Bonus Higgs section: The last couple weeks have seen about a hundred Higgs-related things I could have linked to. For a random sampling, see this interview with Higgs, this from the Daily News and this survey of atrocities.
Bonus culture section: From last night’s first episode of the new season of Breaking Bad:
“We’re living in a time of string theories and God particles. Feasible, doable, why not?”
Update: Geoff Brumfiel at Nature has some quotes from various theorists, including
- From Joe Lykken:
Under the weight of the LHC’s hard evidence, SUSY and other beloved theories are feeling the strain. “There’s going to be a huge massacre of theoretical ideas in the next couple of years,” predicts Joe Lykken, a theoretical physicist at Fermilab in Batavia, Illinois….

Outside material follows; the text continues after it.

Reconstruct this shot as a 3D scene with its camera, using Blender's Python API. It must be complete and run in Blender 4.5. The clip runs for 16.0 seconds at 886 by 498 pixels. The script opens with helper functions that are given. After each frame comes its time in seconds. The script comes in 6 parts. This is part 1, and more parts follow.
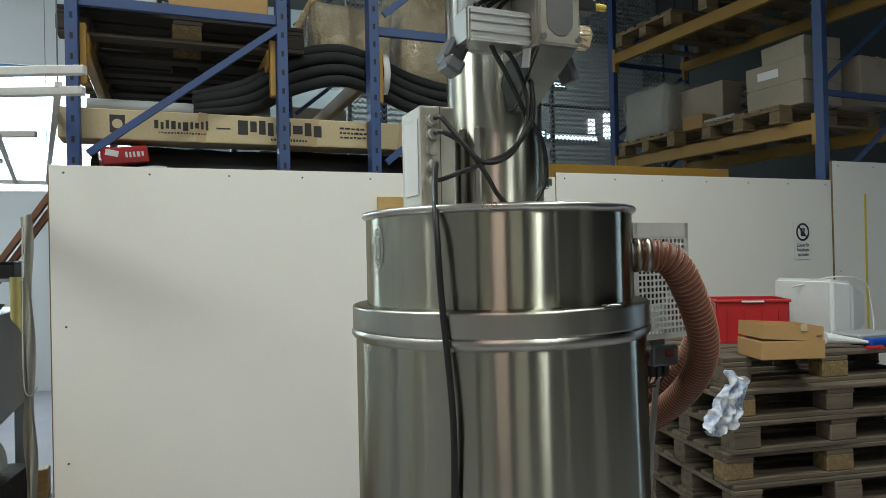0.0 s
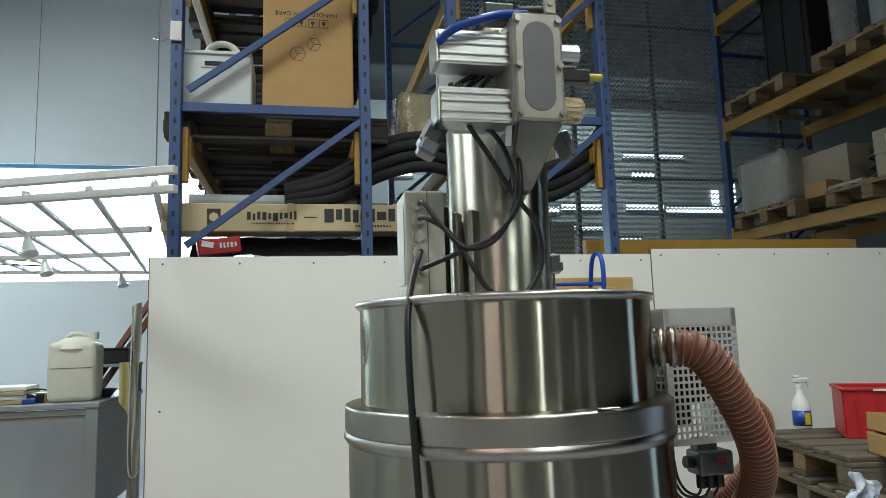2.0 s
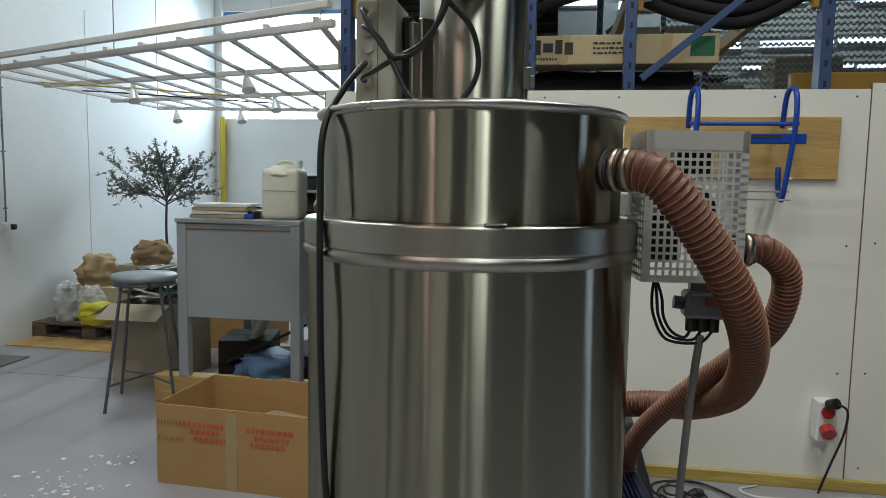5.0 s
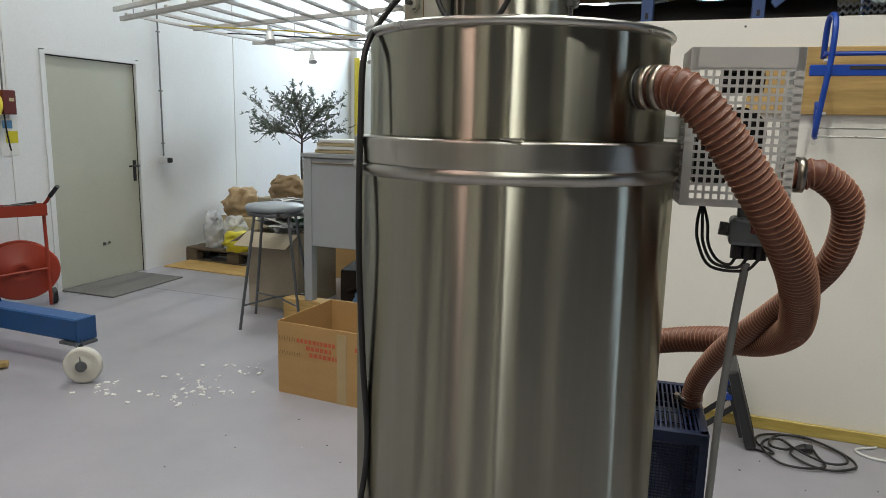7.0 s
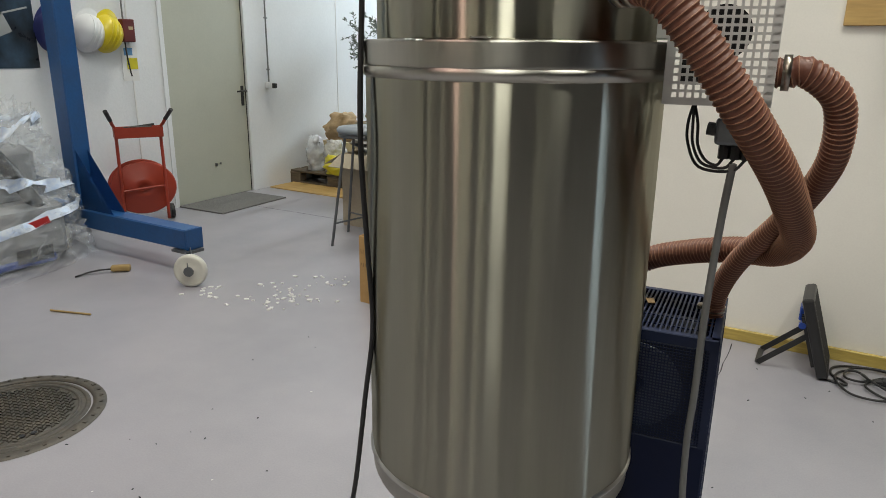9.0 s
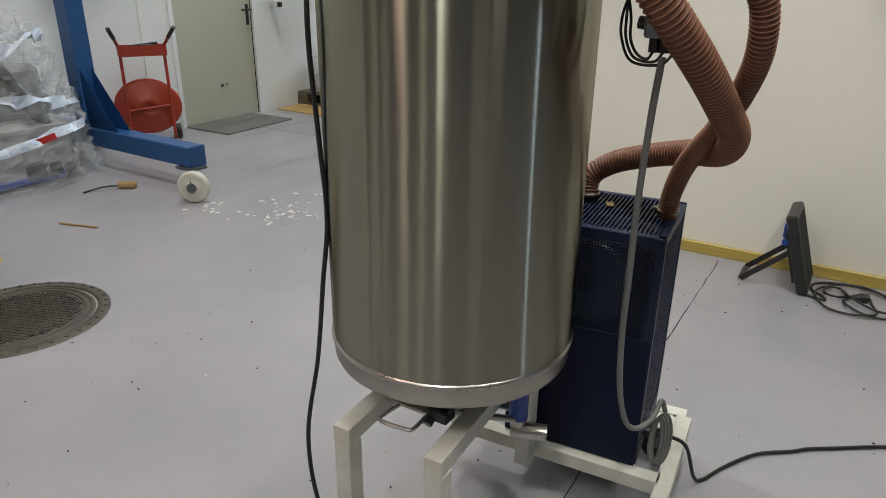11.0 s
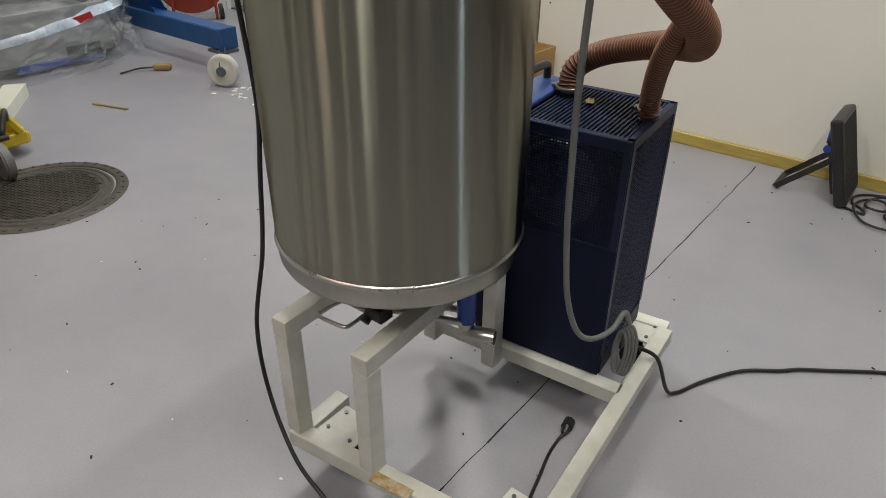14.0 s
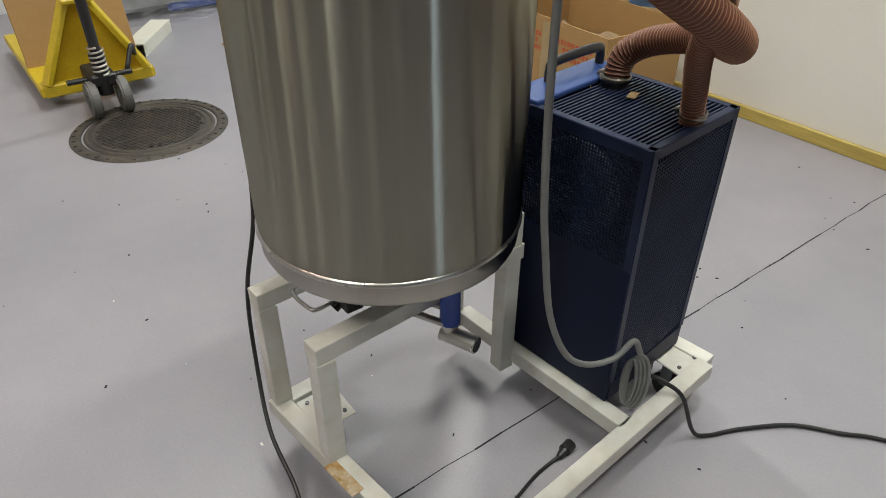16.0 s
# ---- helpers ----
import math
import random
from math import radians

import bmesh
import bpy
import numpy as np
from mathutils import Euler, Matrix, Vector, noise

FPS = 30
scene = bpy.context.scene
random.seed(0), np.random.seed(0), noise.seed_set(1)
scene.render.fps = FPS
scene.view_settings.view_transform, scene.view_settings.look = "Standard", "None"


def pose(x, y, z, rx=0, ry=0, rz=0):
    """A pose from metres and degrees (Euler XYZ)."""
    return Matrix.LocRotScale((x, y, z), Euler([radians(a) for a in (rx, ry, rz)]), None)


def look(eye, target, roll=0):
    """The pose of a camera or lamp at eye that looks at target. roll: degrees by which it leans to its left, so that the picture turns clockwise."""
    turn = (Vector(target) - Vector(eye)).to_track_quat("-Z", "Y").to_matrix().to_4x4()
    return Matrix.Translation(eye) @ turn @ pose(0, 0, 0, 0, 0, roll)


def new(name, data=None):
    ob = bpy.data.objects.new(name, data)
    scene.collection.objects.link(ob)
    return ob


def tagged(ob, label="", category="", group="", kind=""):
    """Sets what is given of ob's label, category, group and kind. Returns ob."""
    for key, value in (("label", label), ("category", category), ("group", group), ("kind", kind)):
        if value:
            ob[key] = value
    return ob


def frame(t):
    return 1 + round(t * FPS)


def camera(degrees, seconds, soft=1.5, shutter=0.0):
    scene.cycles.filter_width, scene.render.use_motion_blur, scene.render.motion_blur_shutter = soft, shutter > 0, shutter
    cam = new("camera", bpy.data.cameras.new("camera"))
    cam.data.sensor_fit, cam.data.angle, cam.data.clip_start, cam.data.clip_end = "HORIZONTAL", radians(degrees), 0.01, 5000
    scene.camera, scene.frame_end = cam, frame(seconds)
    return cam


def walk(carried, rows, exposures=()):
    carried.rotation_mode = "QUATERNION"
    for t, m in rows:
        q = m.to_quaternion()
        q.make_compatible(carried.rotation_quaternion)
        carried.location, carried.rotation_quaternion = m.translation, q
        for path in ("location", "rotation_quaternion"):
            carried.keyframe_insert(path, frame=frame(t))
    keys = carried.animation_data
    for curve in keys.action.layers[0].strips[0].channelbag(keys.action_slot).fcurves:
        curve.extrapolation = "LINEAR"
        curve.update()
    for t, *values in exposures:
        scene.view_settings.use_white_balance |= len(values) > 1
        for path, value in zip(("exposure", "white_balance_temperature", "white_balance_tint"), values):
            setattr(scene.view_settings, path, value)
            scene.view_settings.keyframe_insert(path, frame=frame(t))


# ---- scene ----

And hopes of finding extra dimensions that would mysteriously swallow up energy from collisions in the LHC are evaporating faster than the postulated microscopic black holes that also failed to make an appearance. “I was one of the people who pushed the idea of extra dimensions that we could see in our lifetime,” says Lykken. “Now that we have data, I’m becoming much more conservative.”
- Frank Wilczek is hanging in there:
It is too soon to write off SUSY, agrees Frank Wilczek, a physicist at the Massachusetts Institute of Technology in Cambridge who was awarded the Nobel Prize in Physics in 2004 for his work on the standard model. “The last man standing, as far as ambitious ideas beyond the standard model go, is supersymmetry.”
- Last year Gordon Kane was predicting SUSY discovery (gluinos) this summer. Now:
It will take years’ more data to test some of the most promising ideas, says Gordon Kane, a theorist at the University of Michigan, Ann Arbor, and a longtime SUSY champion.
Update: At Berkeley they had an event to explain the implications of the Higgs to the public, which learned that we need to go beyond the “three known multiple universes”:
…the Standard Model Higgs has problems. To fix them, alternatives have been proposed that involve a composite Higgs – one composed of other matter particles – that has extra spatial dimensions beyond our three known multiple universes and something called supersymmetry.